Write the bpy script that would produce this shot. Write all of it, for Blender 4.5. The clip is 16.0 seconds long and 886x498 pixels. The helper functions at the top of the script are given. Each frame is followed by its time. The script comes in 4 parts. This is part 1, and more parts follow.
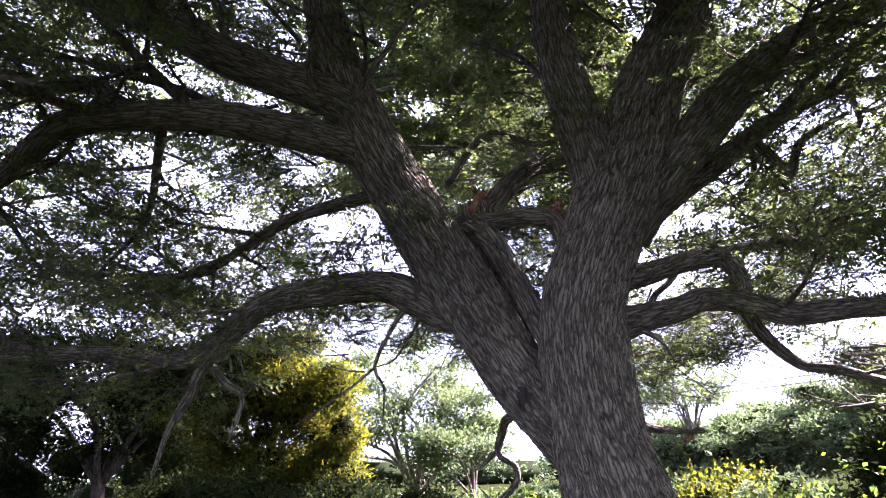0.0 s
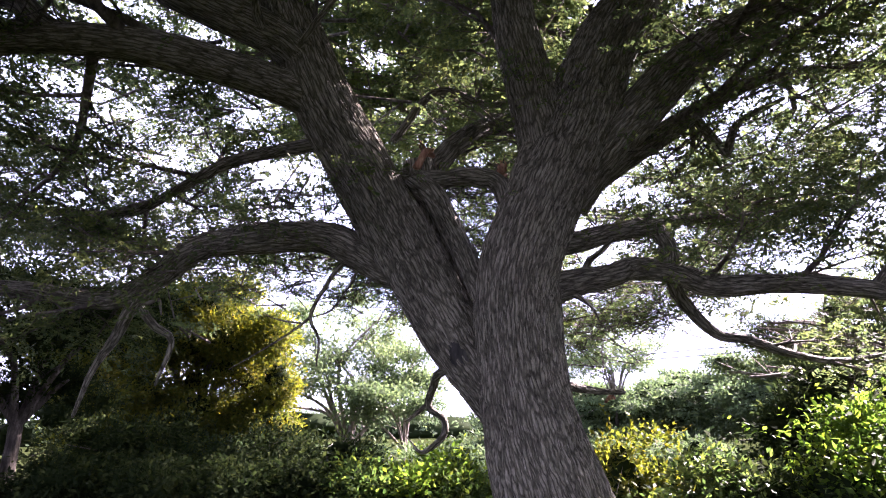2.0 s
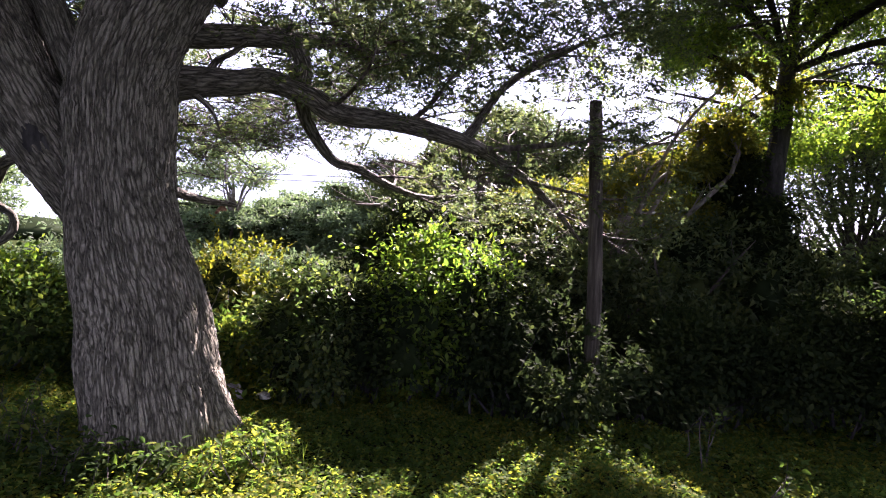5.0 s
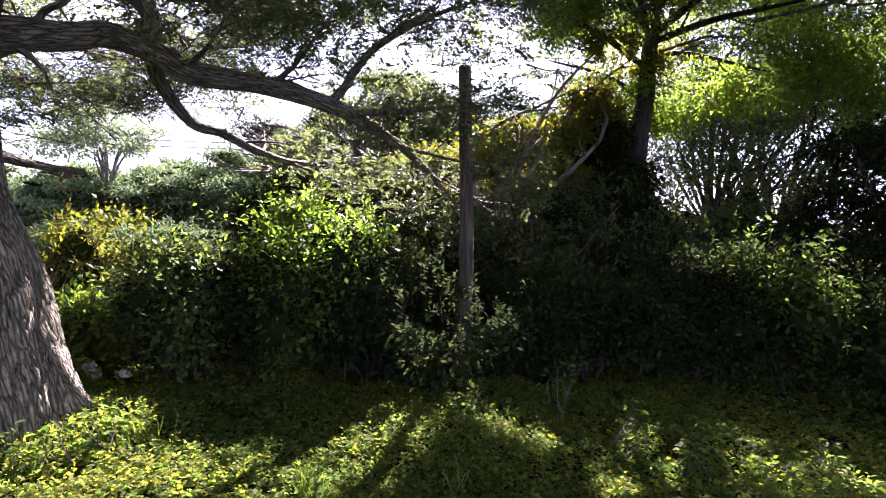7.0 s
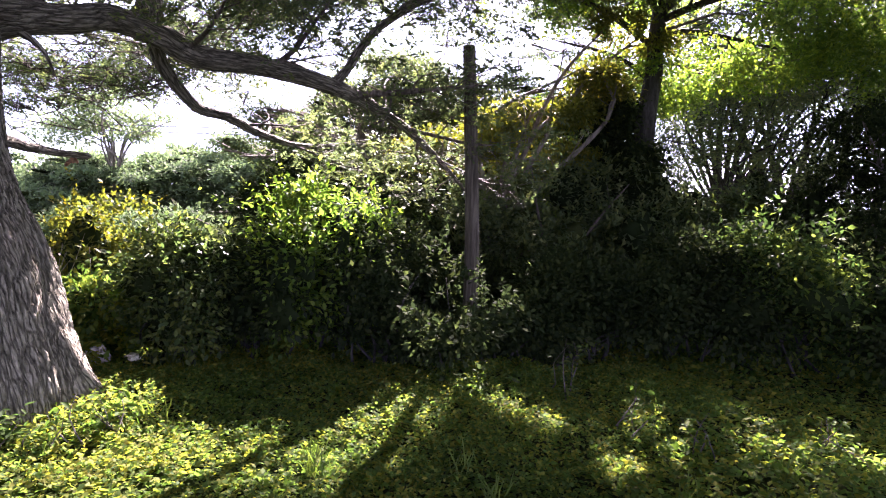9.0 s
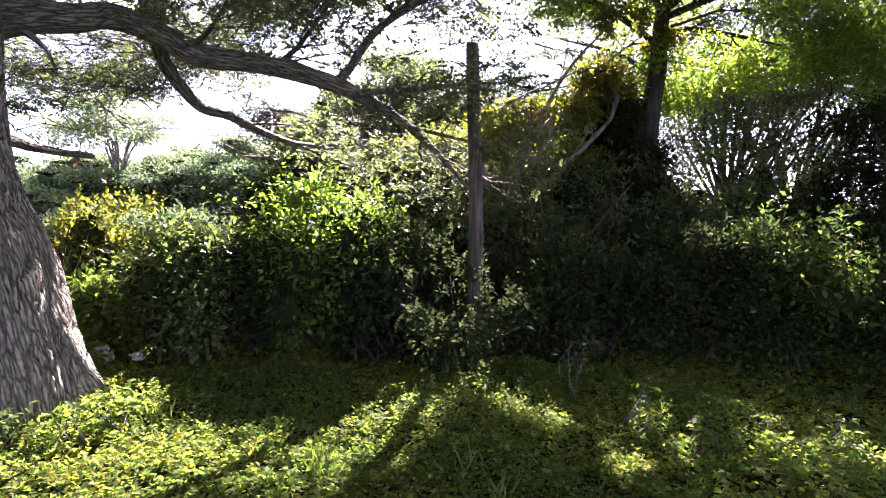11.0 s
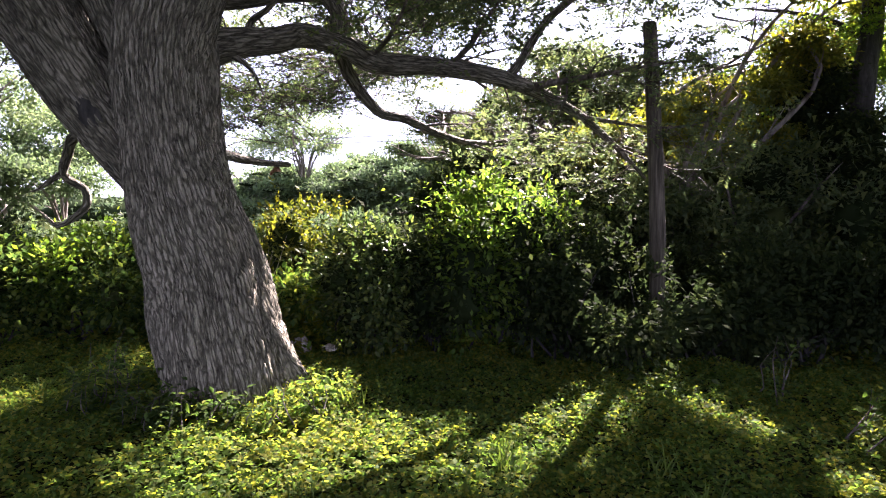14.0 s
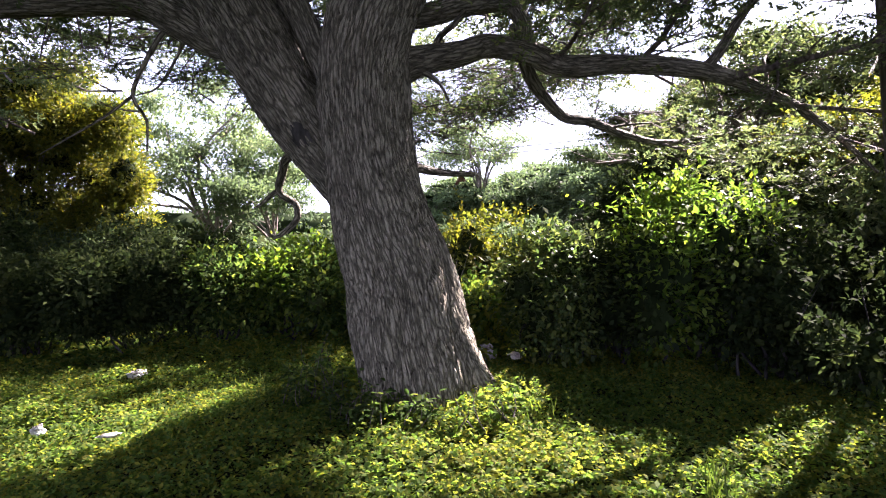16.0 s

------------

Write out the whole listing exactly, and drop the pictures.

__SOLUTION FOR THIS EXERCISE__:
Write the bpy script that would produce this shot. Write all of it, for Blender 4.5. The clip is 16.0 seconds long and 886x498 pixels. The helper functions at the top of the script are given. Each frame is followed by its time. The script comes in 4 parts. This is part 1, and more parts follow.
0.0 s
2.0 s
5.0 s
7.0 s
9.0 s
11.0 s
14.0 s
16.0 s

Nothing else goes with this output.